The essence of StreetMap's complaint was that Google was included in the OneBox which appears at the side of the screen, and when someone searches for a particular location a map from Google Maps appears and not a map from one of Google Maps’ competitors. The court rejected an analysis of the alleged abuse as a bundling abuse. 11 The user who sees the new-style Maps OneBox is under no obligation to click on it or to use Google Maps. He or she remains free, without penalty, to use any other online mapping provider or none at all.

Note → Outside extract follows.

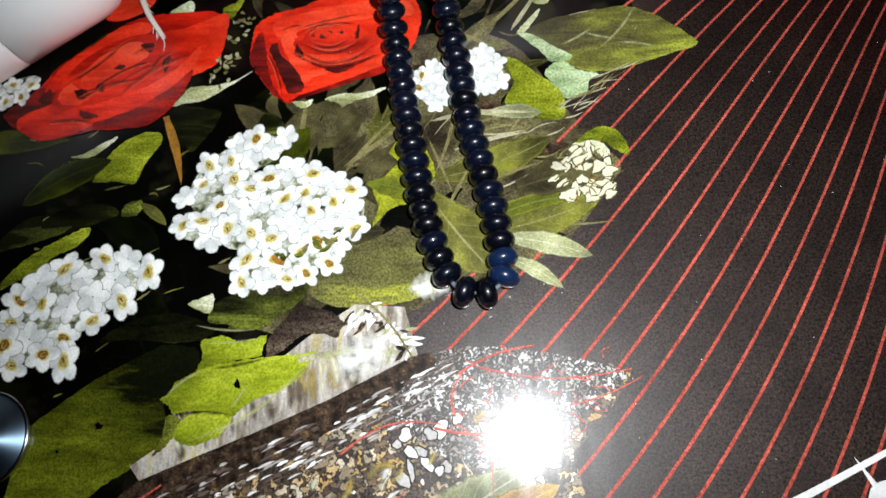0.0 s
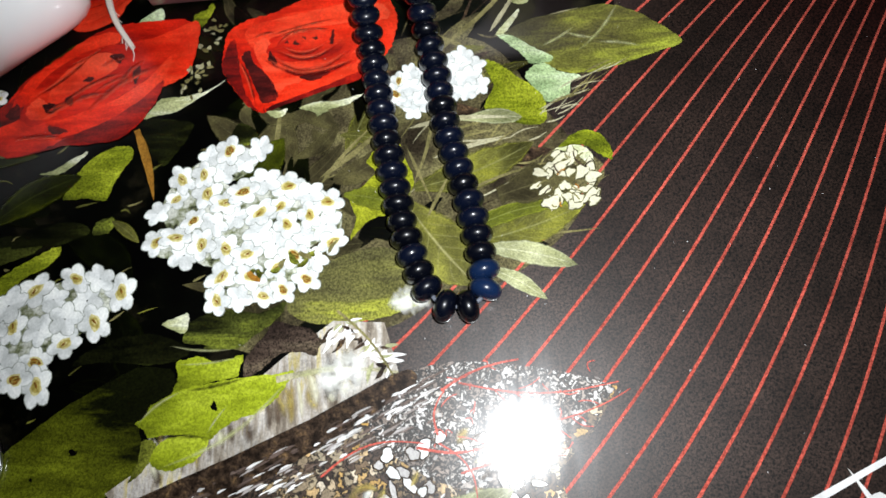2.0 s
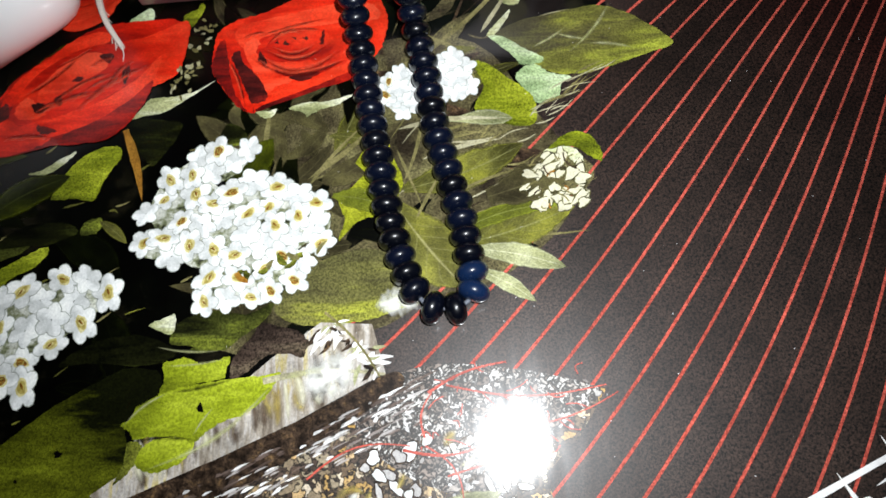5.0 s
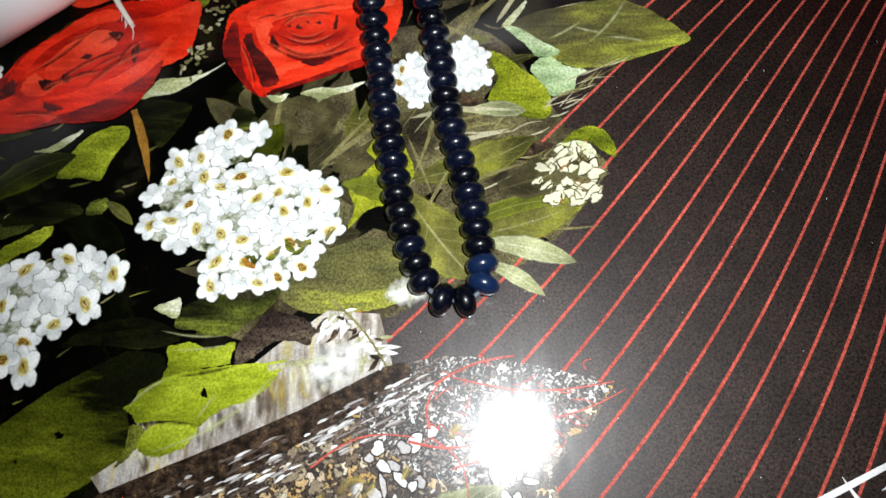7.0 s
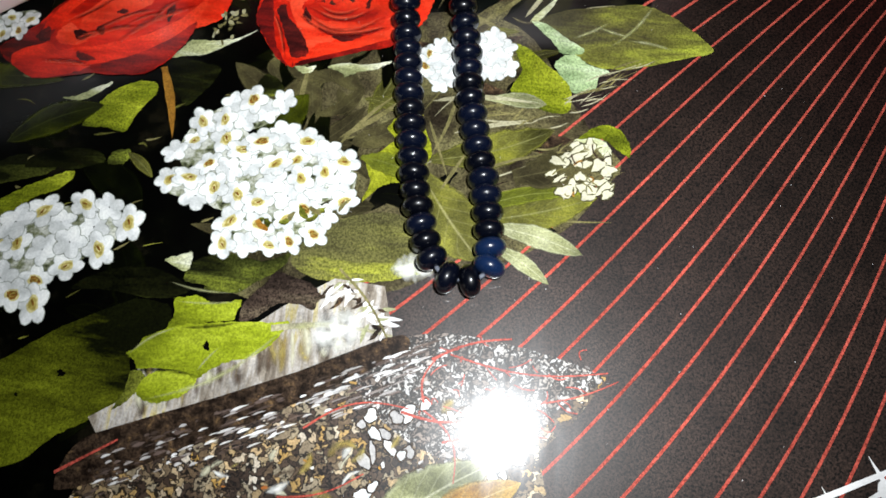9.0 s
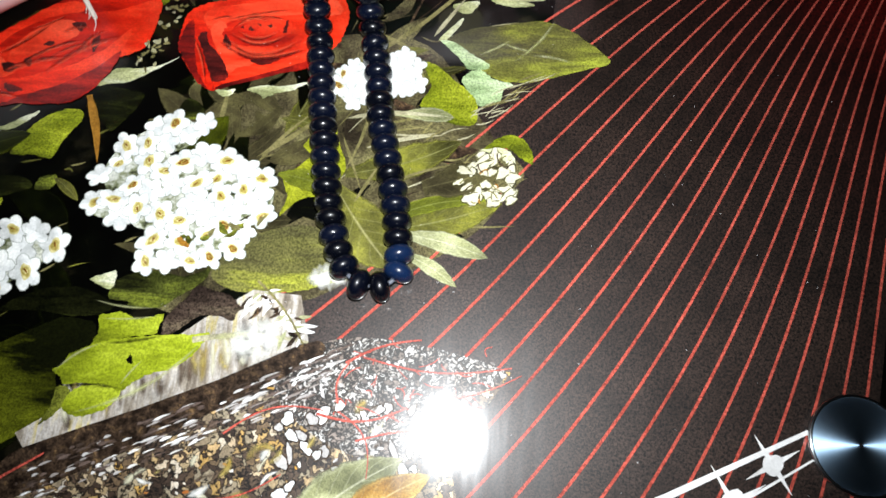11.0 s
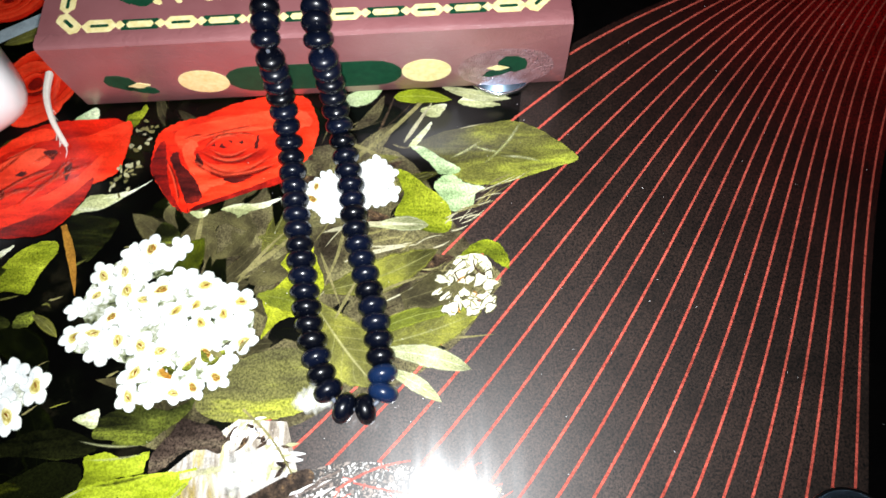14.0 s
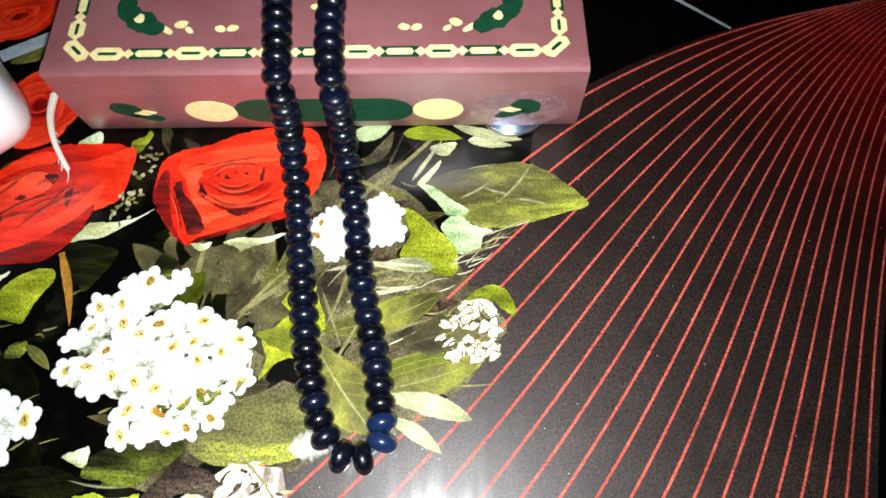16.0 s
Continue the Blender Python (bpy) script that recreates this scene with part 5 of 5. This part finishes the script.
BOOK_AT = pose(-0.0930, 0.1675, 0.0, 0, 0, 1.76)
BW, BD, BH = 172.0, 118.0, 39.6
book = tagged(holder("book", None, BOOK_AT), "thick brown-rose hardback book with gold and green ornament lying flat", "book")


def book_part(name, bm, material, parent=None, label=""):
    o = part(name, bm, material, None, label)
    o.parent, o.matrix_parent_inverse = parent or book, Matrix()
    return o


def extruded(bm, profile, x0, x1, flare=0.0, bevel=0.0):
    """A profile of (y, z) pairs pushed along x, wider towards its foot by flare."""
    top = max(p[1] for p in profile)
    a = [bm.verts.new(((x0 - flare * (1 - p[1] / top)) * MM, p[0] * MM, p[1] * MM)) for p in profile]
    b = [bm.verts.new(((x1 + flare * (1 - p[1] / top)) * MM, p[0] * MM, p[1] * MM)) for p in profile]
    n = len(profile)
    for i in range(n):
        bm.faces.new((a[i], a[(i + 1) % n], b[(i + 1) % n], b[i]))
    bm.faces.new(list(reversed(a)))
    bm.faces.new(b)
    bmesh.ops.recalc_face_normals(bm, faces=bm.faces)
    if bevel:
        bmesh.ops.bevel(bm, geom=list(bm.edges), offset=bevel * MM, segments=3, affect="EDGES", clamp_overlap=True)
    for f in bm.faces:
        f.smooth = True
    for e in bm.edges:
        if len(e.link_faces) == 2 and e.calc_face_angle(0.0) > 0.5:
            e.smooth = False


def lean(z):
    """How far the spine stands back at height z."""
    return 5.4 * (1 - z / BH)


bm = bmesh.new()
extruded(bm, [(3.4, BH - 3.0), (3.4, BH - 0.02), (BD, BH - 0.02), (BD, BH - 3.0)], 0, BW, 0, 0.5)
book_part("front_cover", bm, COVER, None, "cover with gold and green border")
bm = bmesh.new()
extruded(bm, [(lean(0) + 3, 0.1), (lean(0) + 3, 3.0), (BD, 3.0), (BD, 0.1)], -3, BW + 3, 0, 0.6)
book_part("back_cover", bm, COVER)
bm = bmesh.new()
prof = [(lean(0) + 2.8, 0.1), (lean(0) + 0.8, 0.6), (lean(2.0), 2.0), (lean(12) - 0.3, 12), (lean(22) - 0.45, 22), (lean(32) - 0.3, 32), (lean(36) , 36), (0.15, 38.2), (0.75, 39.2), (1.7, BH + 0.04), (5.4, BH + 0.03), (5.6, 37.0), (8.5, 2.0)]
extruded(bm, prof, 0.1, BW - 0.1, 3.0, 0.0)
spine = book_part("spine", bm, SPINE_COVER, None, "rounded spine with a green bar and gold ovals")
bm = bmesh.new()
extruded(bm, [(8, 3.0), (5, BH - 3.1), (BD - 4, BH - 3.1), (BD - 4, 3.0)], 2.5, BW - 2.5)
book_part("pages", bm, PAGES)


def ornament(name, shapes, z, material, where=None):
    """Thin raised ink on the cover: each shape is a loop of (x, y) in the book's millimetres."""
    bm = bmesh.new()
    for pts in shapes:
        lo = [bm.verts.new((x * MM, y * MM, (BH - 0.05) * MM)) for x, y in pts]
        hi = [bm.verts.new((x * MM, y * MM, (BH + z) * MM)) for x, y in pts]
        n = len(pts)
        for i in range(n):
            bm.faces.new((lo[i], lo[(i + 1) % n], hi[(i + 1) % n], hi[i]))
        bm.faces.new(hi)
    bmesh.ops.recalc_face_normals(bm, faces=bm.faces)
    return book_part(name, bm, material, front_cover_of())


def front_cover_of():
    return next(o for o in book.children if o.name.startswith("front_cover"))


def hexagon(cx, cy, hx, hy, nib):
    return [(cx - hx, cy), (cx - hx + nib, cy - hy), (cx + hx - nib, cy - hy), (cx + hx, cy), (cx + hx - nib, cy + hy), (cx - hx + nib, cy + hy)]


def turned_pts(pts, cx, cy, deg):
    c, s = math.cos(radians(deg)), math.sin(radians(deg))
    return [(cx + x * c - y * s, cy + x * s + y * c) for x, y in pts]


def round_pts(cx, cy, ax, ay, deg=0, n=16, wob=0.0, seed=0):
    q = random.Random(seed)
    return turned_pts([(ax * (1 + q.uniform(-wob, wob)) * math.cos(2 * math.pi * i / n), ay * (1 + q.uniform(-wob, wob)) * math.sin(2 * math.pi * i / n)) for i in range(n)], cx, cy, deg)


def chain(x0, y0, x1, y1, count):
    """A border run of gold links and green bars."""
    dx, dy = x1 - x0, y1 - y0
    length, deg = math.hypot(dx, dy), math.degrees(math.atan2(dy, dx))
    step = length / count
    for i in range(count):
        u = (i + 0.5) * step / length
        cx, cy = x0 + dx * u, y0 + dy * u
        if i % 2 == 0:
            ornament("link", [turned_pts(hexagon(0, 0, step * 0.44, 2.5, 2.2), cx, cy, deg)], 0.10, GOLD)
            ornament("inlay", [turned_pts(hexagon(0, 0, step * 0.24, 0.55, 0.5), cx, cy, deg)], 0.16, GREEN)
        else:
            ornament("bar", [turned_pts(hexagon(0, 0, step * 0.50, 2.1, 0.8), cx, cy, deg)], 0.10, GREEN)
            ornament("inlay", [turned_pts(hexagon(0, 0, step * 0.34, 1.25, 0.8), cx, cy, deg)], 0.16, GOLD)
        ornament("diamond", [turned_pts(hexagon(0, 0, 1.9, 1.7, 1.8), cx + dx * 0.5 / count, cy + dy * 0.5 / count, deg)], 0.20, GOLD)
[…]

It is interesting to note that, early on in the judgment, the court made an orthodox statement to the effect that since general search engines are free to users, they compete on quality. 12 This covers such matters as the relevance of the results, speed, convenience, and the attractiveness of the search entry results page. However, the analysis went on to acknowledge the SIFs are at work here. In concluding that the correct characterization of the alleged abuse was the use of the undertaking's power on the dominated market to leverage its position in the associated market, Mr. Justice Roth gave as an example something raised with the economic experts at trial. If a supermarket was dominant in a discrete market for supermarket grocery retailing, but also produced its own-label brands of tea, sugar and biscuits which competed with those of third party manufacturers, it could be an abuse if the supermarket reserved the preferential display positions for its own brands, notwithstanding that customers who wanted other brands could still find them elsewhere in the store. 13

In his Nobel lecture, Professor Thaler referred to supermarket shelving decisions as strong SIFs. It should not make any difference to the consumer where the product is displayed since that has no influence on any factor that the customer would rationally take into account when choosing, i.e. it does not affect price or quality. But supermarkets and their suppliers spend a great deal of time and money working out how best to display their products to their mutual benefit.

6 Conclusion

At the close of Professor Thaler's lecture at the end of last year, he said that understanding human nature can improve the explanatory power of economics and help us devise solutions to public policy problems. 14 To conclude, lawyers and judges like to think that understanding human nature is key to making and enforcing good law. It seems that the recent developments described have a bright future in competition law litigation.